Inner Forearm and Wrist
The inner forearm is the golden zone for small tattoos. Skin is relatively thin but stable, not too much sun exposure if you’re sensible, and it heals flat. The wrist itself is trickier, constant movement, frequent bumping, and that tendon that runs through the center can distort a design. I place small tattoos slightly above or below the wrist bone, never directly on it. A tiny constellation below the wrist, following the natural curve? Perfect. A straight line across the bone? That’s asking for blowout.
Upper Arm and Bicep
More hidden, more protected from sun, but also more prone to stretching with muscle changes. I tattoo a lot of small pieces on the back of the upper arm, delicate florals, small script, tiny geometric accents. The dermis is thicker here, which actually helps small tattoos stay crisp longer. One caveat: the inner bicep is tender and sweaty. Healing requires real diligence.

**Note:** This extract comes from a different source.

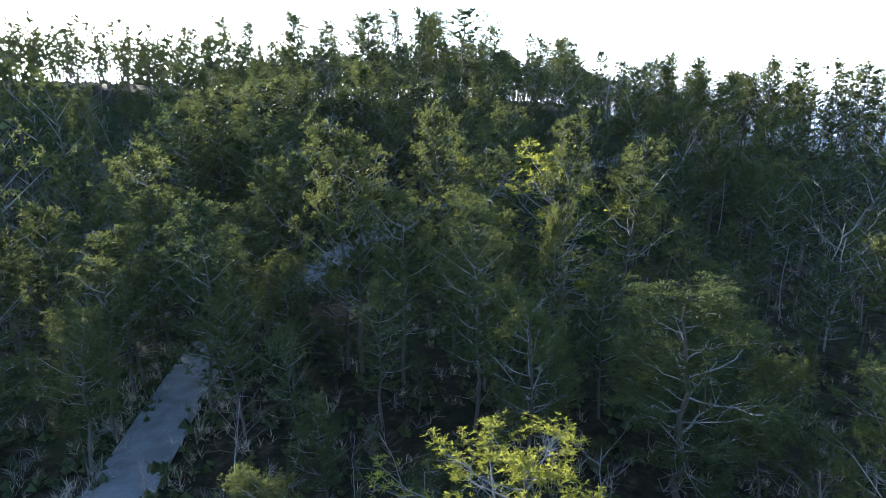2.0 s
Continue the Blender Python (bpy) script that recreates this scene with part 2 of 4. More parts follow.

- Inner forearm: Best visibility, manageable healing, moderate sun exposure
- Back of arm: Protected, subtle, excellent for personal pieces
- Shoulder cap: Curved surface requires design adaptation, but ages well
- Wrist proper: High wear, consider longevity before committing
Color Choices: What Fades and What Stays
Black is the only color that truly lasts. I know that’s not what people want to hear, but I’ve watched enough fifteen-year-old tattoos to say it with confidence. That said, strategic color has its place on small arm pieces.
Red holds better than you’d expect, blood red, not fire-engine. Dark greens and deep blues can stay bold for years if saturated properly. Yellow? White? Those are for clients who understand they’ll be skin-toned in a decade. I did a small pomegranate on a woman’s forearm last year: black outline, deep red seeds, nothing else. It’ll look like a pomegranate forever.
Watercolor-style color without black outlines? I’ve seen it work exactly twice in my career, both times on clients who never sunbathed and moisturized religiously. For most people, it’s a five-year commitment to a faded memory.
- Black and gray: highest longevity, lowest maintenance
- Red accents: durable if deep and saturated
- Pastels: require touch-up plans and realistic expectations
- White ink: becomes skin tone, use only for highlight on darker skin
Tips for Choosing Your Artist
Not every artist wants to do small tattoos. Some find them boring; others know they don’t photograph well for Instagram and skip them. Find someone who genuinely specializes in this scale. I love small work, it’s technical, it’s intimate, and the client interaction is different. You sit closer. You talk more.
Portfolio Red Flags and Green Lights
Look for healed photos, not just fresh work. Any artist can make a tattoo look crisp when it’s swollen and shiny. Ask to see pieces from one, three, five years ago. If they don’t have them, ask why. Green light: an artist who asks about your lifestyle, your sun exposure, your future plans. Red flag: someone who says yes to everything without questions.
Communication and Trust
Small tattoos require precision. You need to feel comfortable saying “that’s not quite right” before the needle touches skin. I always stencil twice for small pieces, checking placement from every angle, sitting and standing. A tiny tattoo in the wrong spot feels enormous. Take your time. Good artists will insist on it.
- Ask specifically about their experience with small-scale work
- Request to see healed examples, not just fresh tattoos
- Discuss touch-up policy upfront, small tattoos often need one
- Bring reference but stay open to the artist’s design modifications
Final Thoughts
Small arm tattoos for women aren’t a lesser category, they’re a discipline. I’ve seen a single inch of perfect blackwork outlast sprawling, poorly-planned pieces ten times its size. The women who sit in my chair and leave with something tiny and intentional understand something crucial: restraint is its own form of boldness. Choose your design with the next twenty years in mind, not the next twenty likes. Respect your skin as the living material it is. And find an artist who treats your small tattoo with the same focus they’d bring to a full sleeve. Because in the end, the size of the tattoo matters far less than the thought behind it.
Frequently Asked Questions
Will a small tattoo on my arm hurt more than a larger one?
Not necessarily. Pain depends on placement and your personal sensitivity, not size. The inner forearm is generally manageable, while the wrist and inner bicep tend to be more intense. Small tattoos just finish faster, so the discomfort is brief.
How much should I expect to pay for a small arm tattoo?
Most reputable shops have a minimum charge, usually between $80 and $150, even for tiny pieces. You’re paying for the setup, sterile supplies, and the artist’s time, not just the ink. Extremely detailed small work may cost more than you’d expect.
Can I get a small tattoo covered up later if I change my mind?
Covering small tattoos is possible but depends on density and placement. Light, fine-line pieces are easier to cover than solid blackwork. I always tell clients to choose something they’d be okay living with, because removal is expensive and cover-ups require more space.
How long does a small arm tattoo take to heal?
The surface typically heals in two to three weeks, but the deeper skin continues settling for two to three months. During that first month, keep it clean, moisturized, and out of direct sun. Don’t submerge it in pools or hot tubs until fully healed.